====== Provided data

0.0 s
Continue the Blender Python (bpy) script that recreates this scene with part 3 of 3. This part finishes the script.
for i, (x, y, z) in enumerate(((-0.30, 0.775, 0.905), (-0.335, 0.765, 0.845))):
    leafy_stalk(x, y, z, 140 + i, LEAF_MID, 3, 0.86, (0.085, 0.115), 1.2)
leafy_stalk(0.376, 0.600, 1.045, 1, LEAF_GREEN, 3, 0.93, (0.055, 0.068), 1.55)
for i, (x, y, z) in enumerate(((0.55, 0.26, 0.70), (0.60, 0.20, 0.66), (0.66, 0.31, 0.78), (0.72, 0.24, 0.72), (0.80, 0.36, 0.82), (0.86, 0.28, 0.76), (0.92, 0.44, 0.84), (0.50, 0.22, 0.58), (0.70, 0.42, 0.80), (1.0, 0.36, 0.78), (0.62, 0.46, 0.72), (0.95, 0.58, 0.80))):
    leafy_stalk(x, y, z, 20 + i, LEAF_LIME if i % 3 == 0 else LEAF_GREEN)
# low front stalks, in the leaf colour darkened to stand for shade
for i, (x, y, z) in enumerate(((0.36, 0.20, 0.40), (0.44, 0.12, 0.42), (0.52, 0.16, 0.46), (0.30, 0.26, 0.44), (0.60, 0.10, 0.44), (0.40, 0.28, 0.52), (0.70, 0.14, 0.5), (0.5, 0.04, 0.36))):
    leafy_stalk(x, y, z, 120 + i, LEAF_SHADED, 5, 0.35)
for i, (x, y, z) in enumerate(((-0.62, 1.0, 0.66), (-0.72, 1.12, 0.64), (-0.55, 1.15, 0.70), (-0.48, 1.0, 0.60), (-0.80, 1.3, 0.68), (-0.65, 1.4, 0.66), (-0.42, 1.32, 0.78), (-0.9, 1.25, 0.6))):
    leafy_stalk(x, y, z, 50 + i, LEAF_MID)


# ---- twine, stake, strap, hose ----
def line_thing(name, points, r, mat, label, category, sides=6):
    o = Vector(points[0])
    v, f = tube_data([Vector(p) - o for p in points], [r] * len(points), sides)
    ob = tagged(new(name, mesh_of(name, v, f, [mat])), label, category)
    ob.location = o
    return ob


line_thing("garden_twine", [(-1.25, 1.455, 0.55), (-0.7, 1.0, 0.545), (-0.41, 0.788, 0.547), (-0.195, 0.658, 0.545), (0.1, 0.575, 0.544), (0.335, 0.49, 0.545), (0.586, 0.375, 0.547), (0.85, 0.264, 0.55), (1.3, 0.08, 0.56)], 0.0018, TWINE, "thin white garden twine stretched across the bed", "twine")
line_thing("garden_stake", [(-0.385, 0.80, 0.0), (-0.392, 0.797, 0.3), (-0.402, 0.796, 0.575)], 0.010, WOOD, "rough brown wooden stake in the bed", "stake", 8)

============

Can you write out the lines above, from the first one through the one containing "leafy_stalk(x, y, z, 50 + i, LEAF_MID)", exactly as they appear and nothing more?

◆ Written response
0.0 s
Continue the Blender Python (bpy) script that recreates this scene with part 3 of 3. This part finishes the script.
for i, (x, y, z) in enumerate(((-0.30, 0.775, 0.905), (-0.335, 0.765, 0.845))):
    leafy_stalk(x, y, z, 140 + i, LEAF_MID, 3, 0.86, (0.085, 0.115), 1.2)
leafy_stalk(0.376, 0.600, 1.045, 1, LEAF_GREEN, 3, 0.93, (0.055, 0.068), 1.55)
for i, (x, y, z) in enumerate(((0.55, 0.26, 0.70), (0.60, 0.20, 0.66), (0.66, 0.31, 0.78), (0.72, 0.24, 0.72), (0.80, 0.36, 0.82), (0.86, 0.28, 0.76), (0.92, 0.44, 0.84), (0.50, 0.22, 0.58), (0.70, 0.42, 0.80), (1.0, 0.36, 0.78), (0.62, 0.46, 0.72), (0.95, 0.58, 0.80))):
    leafy_stalk(x, y, z, 20 + i, LEAF_LIME if i % 3 == 0 else LEAF_GREEN)
# low front stalks, in the leaf colour darkened to stand for shade
for i, (x, y, z) in enumerate(((0.36, 0.20, 0.40), (0.44, 0.12, 0.42), (0.52, 0.16, 0.46), (0.30, 0.26, 0.44), (0.60, 0.10, 0.44), (0.40, 0.28, 0.52), (0.70, 0.14, 0.5), (0.5, 0.04, 0.36))):
    leafy_stalk(x, y, z, 120 + i, LEAF_SHADED, 5, 0.35)
for i, (x, y, z) in enumerate(((-0.62, 1.0, 0.66), (-0.72, 1.12, 0.64), (-0.55, 1.15, 0.70), (-0.48, 1.0, 0.60), (-0.80, 1.3, 0.68), (-0.65, 1.4, 0.66), (-0.42, 1.32, 0.78), (-0.9, 1.25, 0.6))):
    leafy_stalk(x, y, z, 50 + i, LEAF_MID)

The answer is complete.